It’s an empty feeling inside my chest that I can’t quite describe.
It’s my constantly churning stomach. It’s a rush of blood to my head and a stinging sensation as my eyes struggle to hold back tears.
It’s the hurt of letting go.
We met when I least expected it. I felt myself more attracted to him each day we spent together. The dorky dance moves, the worst jokes I’d ever heard, the grounding energy he carried, his insanely contagious smile. I tried to talk myself out of it. I gave myself a hundred reasons why it wouldn’t work.
But I just couldn’t shake the thought of feeling him wrapped around me, breathing hard into the nape of my neck.
One of the hardest parts about moving on is letting go of the past. For me, the hardest part is letting go of the “what ifs.” What if we were meant to be together? What if he was the one? What if I never meet another human like him? What if I never feel this way again?
These wild thoughts swirl around and around in my head like an angry swarm of bees, threatening to sting if I so much as entertain one.
We shared moments, beautiful moments that I will cherish for the rest of my life.
But our timing just wasn’t quite right. We live our lives on opposite sides of the world and right now, that’s where we need to be. The beautiful timing of the universe brought us together, but it also pulled us apart.
We said goodbye. My heart incessantly aches at the memory of those moments and that ever-looming question rears it’s ugly head once more:
What if he really was the one?
If he were, it wouldn’t be this hard. If he were, surely he would tell me how much I mean to him. If he were, regardless of distance, we would make it work. You tell yourself excuse after excuse in some insane attempt to justify the hurt that is threatening to never leave your already-aching heart, but it doesn’t work.
It is the idea of how things should be, not an accurate reflection of how things actually are.
There is a balloon of hope in my heart that is threatening to burst. It would have been easier had it just been popped. But letting go isn’t that kind; there is no quick fix. A tiny hole has been made in this balloon of mine and there’s nothing I can do but feel it slowly deflate. My only wish is that by the time all the air has escaped, I have made peace with and learned from my beautiful connection with him.
So, how do we move past this? How do we even begin to function and be present in our day-to-day lives when we carry this unseen burden of emptiness and rejection?
We must accept and acknowledge how we feel as being perfectly okay. When we can breathe into this and find peace in this acceptance of normality, we can feel the weight get a little lighter and our hearts get a little brighter.
I know that each time I meet someone who challenges me and matches me, I’m getting closer.
Each time I meet someone whose touch I constantly crave, I’m getting closer.
Each time I meet someone whose voice I could fall asleep to and whose outlook on the world inspires me to be a better person, I’m getting closer.
When he looks into my eyes and sees my heart and not my tough exterior, I’m getting closer.

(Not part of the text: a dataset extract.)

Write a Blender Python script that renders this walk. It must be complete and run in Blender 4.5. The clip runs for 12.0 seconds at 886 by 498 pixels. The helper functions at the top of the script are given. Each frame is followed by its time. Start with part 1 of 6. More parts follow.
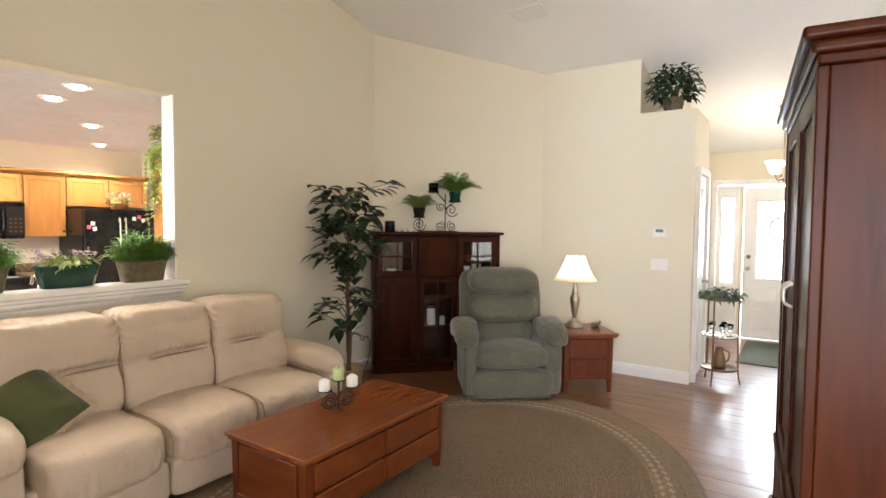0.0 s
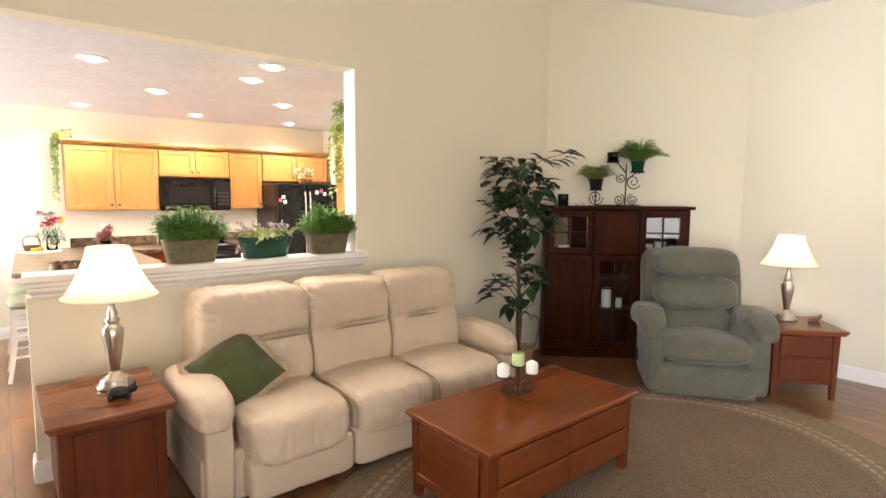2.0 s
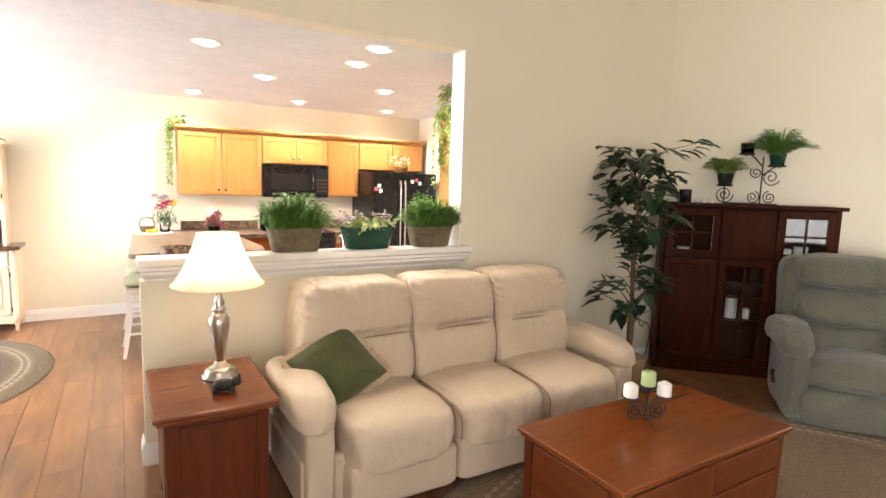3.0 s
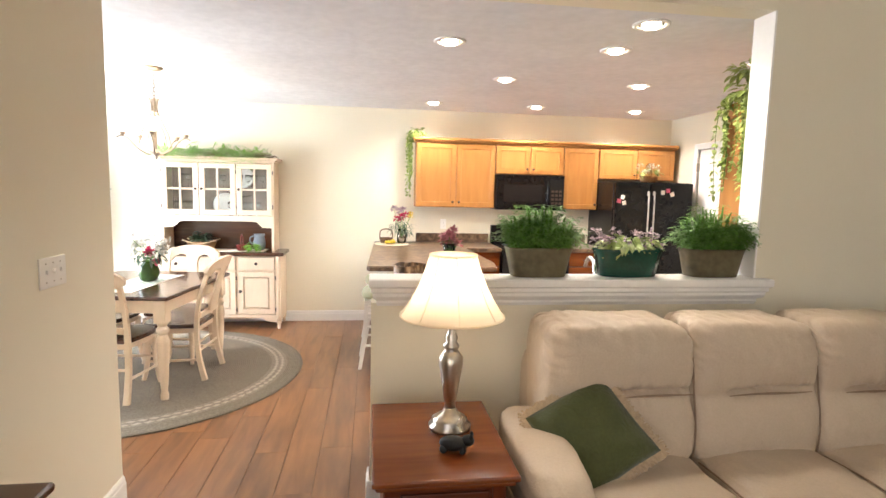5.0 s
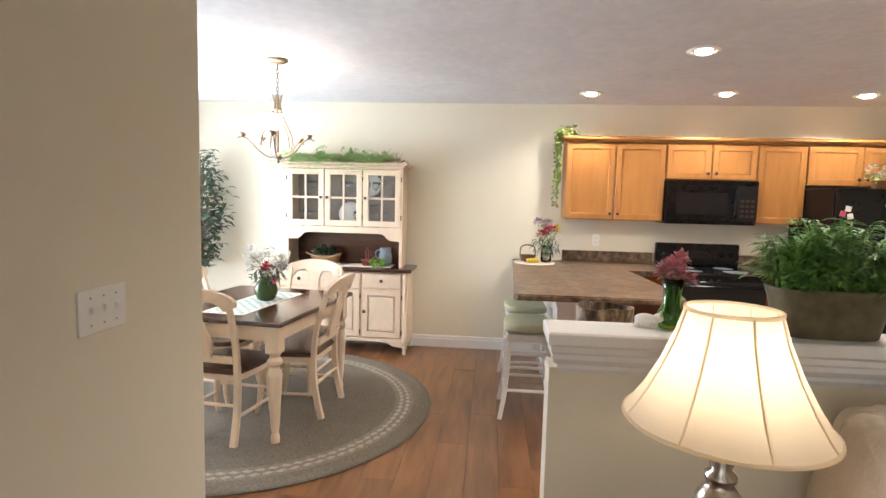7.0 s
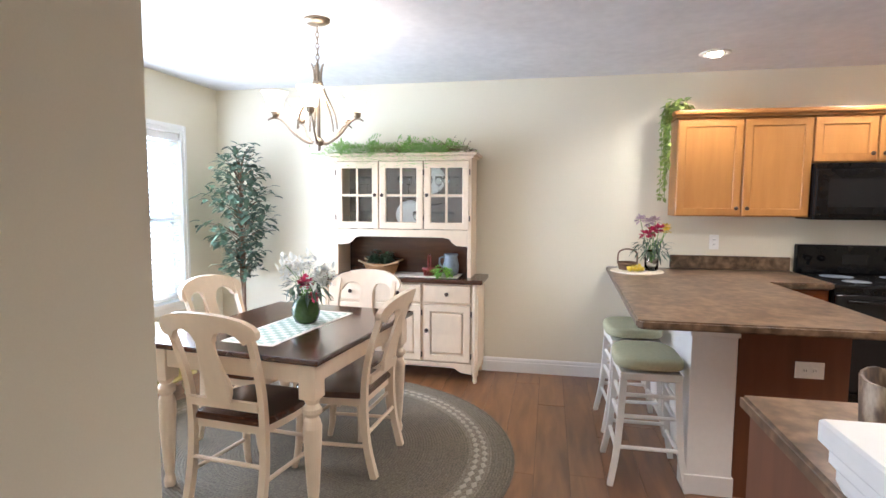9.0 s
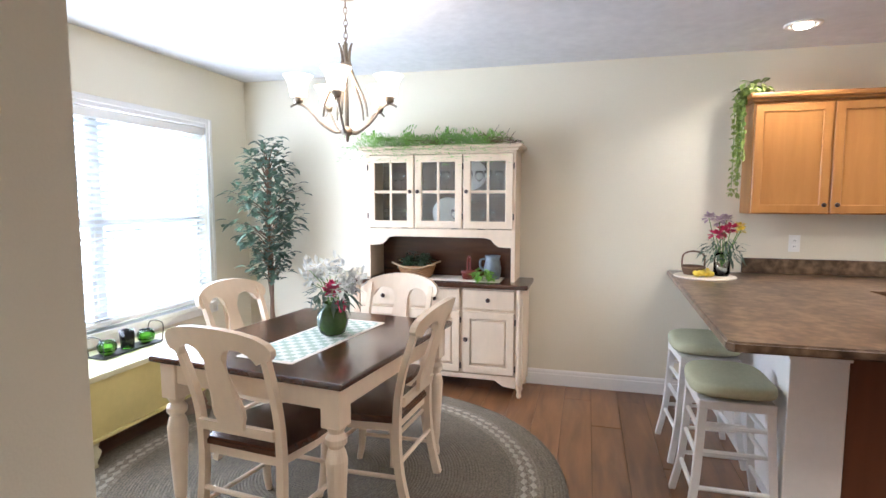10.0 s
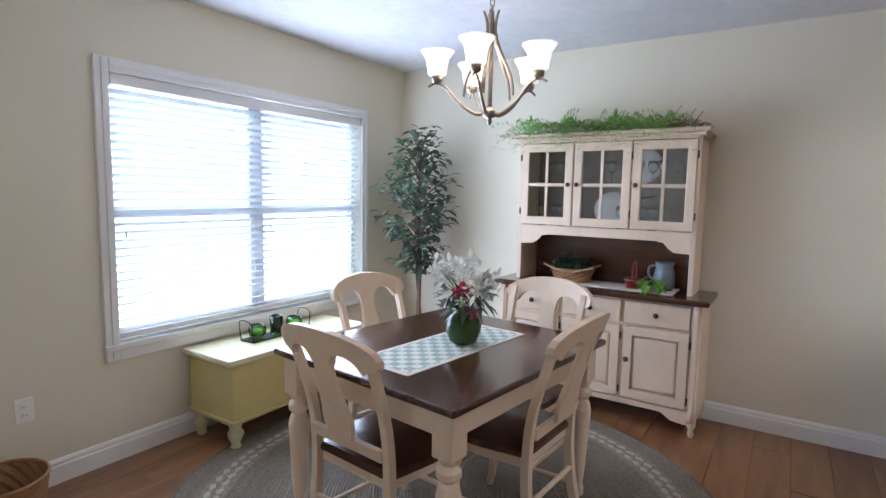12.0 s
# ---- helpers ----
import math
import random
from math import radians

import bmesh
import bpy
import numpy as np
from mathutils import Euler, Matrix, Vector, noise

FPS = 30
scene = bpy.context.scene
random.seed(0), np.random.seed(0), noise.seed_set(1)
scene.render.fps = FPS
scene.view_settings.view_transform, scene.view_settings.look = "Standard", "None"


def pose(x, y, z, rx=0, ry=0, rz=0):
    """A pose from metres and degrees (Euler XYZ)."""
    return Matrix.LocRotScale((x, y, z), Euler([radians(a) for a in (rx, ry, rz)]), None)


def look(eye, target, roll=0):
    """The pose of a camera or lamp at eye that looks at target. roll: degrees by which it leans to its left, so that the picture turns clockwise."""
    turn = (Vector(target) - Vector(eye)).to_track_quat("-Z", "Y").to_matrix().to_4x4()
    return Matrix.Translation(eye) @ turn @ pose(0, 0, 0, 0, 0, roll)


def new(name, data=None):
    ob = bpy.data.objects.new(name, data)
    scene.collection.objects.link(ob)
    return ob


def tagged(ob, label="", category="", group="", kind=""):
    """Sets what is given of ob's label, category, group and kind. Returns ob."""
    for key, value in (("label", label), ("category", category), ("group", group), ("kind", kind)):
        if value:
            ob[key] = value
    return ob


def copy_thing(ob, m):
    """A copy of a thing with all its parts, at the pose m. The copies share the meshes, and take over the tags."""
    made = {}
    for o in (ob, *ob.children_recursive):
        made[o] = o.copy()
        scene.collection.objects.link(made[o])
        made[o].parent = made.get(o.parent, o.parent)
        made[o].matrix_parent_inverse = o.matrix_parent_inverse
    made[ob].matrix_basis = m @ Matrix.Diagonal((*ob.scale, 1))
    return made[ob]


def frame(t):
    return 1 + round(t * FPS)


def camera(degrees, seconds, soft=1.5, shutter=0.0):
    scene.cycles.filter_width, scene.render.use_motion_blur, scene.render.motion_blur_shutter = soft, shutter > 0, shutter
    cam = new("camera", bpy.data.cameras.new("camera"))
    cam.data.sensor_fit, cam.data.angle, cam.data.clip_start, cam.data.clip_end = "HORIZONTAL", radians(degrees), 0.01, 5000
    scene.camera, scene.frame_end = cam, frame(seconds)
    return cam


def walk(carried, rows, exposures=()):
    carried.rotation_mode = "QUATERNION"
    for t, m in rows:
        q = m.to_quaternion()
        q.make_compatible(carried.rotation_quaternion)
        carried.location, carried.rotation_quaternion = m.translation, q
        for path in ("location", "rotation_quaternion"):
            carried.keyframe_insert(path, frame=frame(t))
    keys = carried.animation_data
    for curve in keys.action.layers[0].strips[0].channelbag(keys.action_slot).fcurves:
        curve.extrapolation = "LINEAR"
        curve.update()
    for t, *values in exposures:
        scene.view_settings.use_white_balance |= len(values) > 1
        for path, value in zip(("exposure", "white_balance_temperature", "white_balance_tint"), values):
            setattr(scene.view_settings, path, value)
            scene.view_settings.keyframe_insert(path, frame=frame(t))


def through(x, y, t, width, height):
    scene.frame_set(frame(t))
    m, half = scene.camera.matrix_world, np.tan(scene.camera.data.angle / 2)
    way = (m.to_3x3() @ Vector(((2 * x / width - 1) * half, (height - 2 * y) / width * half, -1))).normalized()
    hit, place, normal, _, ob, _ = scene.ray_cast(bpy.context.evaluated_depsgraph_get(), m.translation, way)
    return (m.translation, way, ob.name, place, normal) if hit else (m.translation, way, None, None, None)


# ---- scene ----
cam = camera(79.1, 12.0)
EXPOSURES = [(0, 0.64, 6400, 16), (2.5, 0.98, 6400, 16), (4.5, 0.60, 6300, 15), (7.0, -0.26, 6100, 15), (9.0, -0.32, 5650, 15), (10.5, -0.62, 5550, 16), (12, -1.30, 5350, 18)]
PATH = [
    (0, (0.384, 0.056, 1.541), (-0.732, 1.713, 1.445), 0.5),
    (0.5, (0.372, 0.048, 1.541), (-0.827, 1.644, 1.421), 0.3),
    (1, (0.307, 0.073, 1.534), (-1.001, 1.577, 1.381), 0.3),
    (1.5, (0.195, 0.113, 1.55), (-1.226, 1.508, 1.364), 0.3),
    (2, (0.085, 0.147, 1.549), (-1.446, 1.418, 1.346), 0.4),
    (2.5, (-0.011, 0.157, 1.556), (-1.646, 1.288, 1.337), 0.5),
    (2.7, (-0.114, 0.152, 1.545), (-1.77, 1.249, 1.317), 1.1),
    (4.3, (-0.567, 0.333, 1.549), (-2.491, 0.826, 1.316), 0.8),
    (4.5, (-0.639, 0.292, 1.53), (-2.579, 0.72, 1.307), 0.9),
    (5, (-0.887, 0.231, 1.531), (-2.858, 0.498, 1.314), 1.3),
    (5.5, (-1.064, 0.194, 1.502), (-3.049, 0.342, 1.302), 1.3),
    (6, (-1.31, 0.152, 1.505), (-3.301, 0.173, 1.311), 1.4),
    (6.5, (-1.532, 0.118, 1.497), (-3.521, 0.023, 1.312), 1.4),
    (7, (-1.766, 0.045, 1.499), (-3.75, -0.13, 1.315), 1.4),
    (9, (-2.618, -0.185, 1.445), (-4.572, -0.574, 1.268), 0.3),
    (9.5, (-2.835, -0.255, 1.452), (-4.776, -0.701, 1.268), 0.1),
    (10, (-2.971, -0.297, 1.437), (-4.894, -0.814, 1.252), 0.1),
    (10.5, (-3.108, -0.313, 1.431), (-4.967, -1.024, 1.241), 0.6),
    (11, (-3.242, -0.32, 1.443), (-5.026, -1.201, 1.241), 0.9),
    (11.5, (-3.323, -0.312, 1.435), (-5.034, -1.328, 1.23), 0.9),
    (12, (-3.369, -0.329, 1.423), (-5.037, -1.411, 1.215), 1.1),
]
walk(cam, [(t, look(eye, target, roll)) for t, eye, target, roll in PATH], EXPOSURES)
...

I am learning about myself and who I am—and I won’t settle for less than I deserve.
In my heart of hearts, I believe you have to trust. Trust that every time the universe presents these souls to you, you are getting closer to the right one.
Trust that you are being given a gift—the gift of knowing different types of love. Trust that these connections have been given for a purpose. Trust the unique and beautiful timing of your journey.
And never forget how deserving you are of the love you crave.